Cooper is an anthropologist of religion, media, and the moving image, with a regional focus on contemporary Pakistan. Cooper is currently a research associate at the Max Planck Cambridge Centre for Ethics, Economy, and Social Change. He has disseminated his research in numerous publications and impact projects, including the organisation of a major international retrospective on Pakistani film at the British Film Institute and the production of four ethnographic films screened at international festivals. He is currently working on a book manuscript, titled By Popular Demand: Moral Atmosphere in a Pakistani Marketplace. 
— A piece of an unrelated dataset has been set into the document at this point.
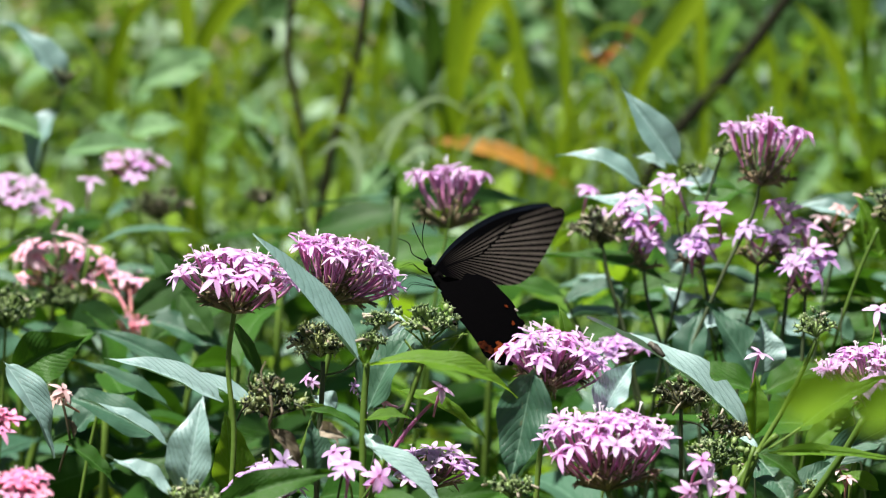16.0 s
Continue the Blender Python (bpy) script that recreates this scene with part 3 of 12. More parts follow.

More about Dr. Timothy Cooper

Dr Wazhmah Osman

Assistant professor in Media Studies and Production at Temple University

She is an Afghan-American academic and filmmaker. Her research and teaching are rooted in feminist media ethnographies that focus on the political economy of global media industries and the regimes of representation and visual culture they produce. In her recent work she extends these critical inquiries to the politics of representation and visual culture of "The War On Terror“ including gender/sexuality discourses and how they reverberate globally and locally. In Television and the Afghan Culture Wars: Brought to You by Foreigners, Warlords, and Activists (2020), she analyzes the impact of international funding and cross-border media flows on the national politics of Afghanistan, the region, and beyond. Wazhmah also has over a decade in television and film production for major American and international media institutions. Her critically acclaimed documentary films have screened in diverse venues, ranging from human rights organizations to national and international film festivals.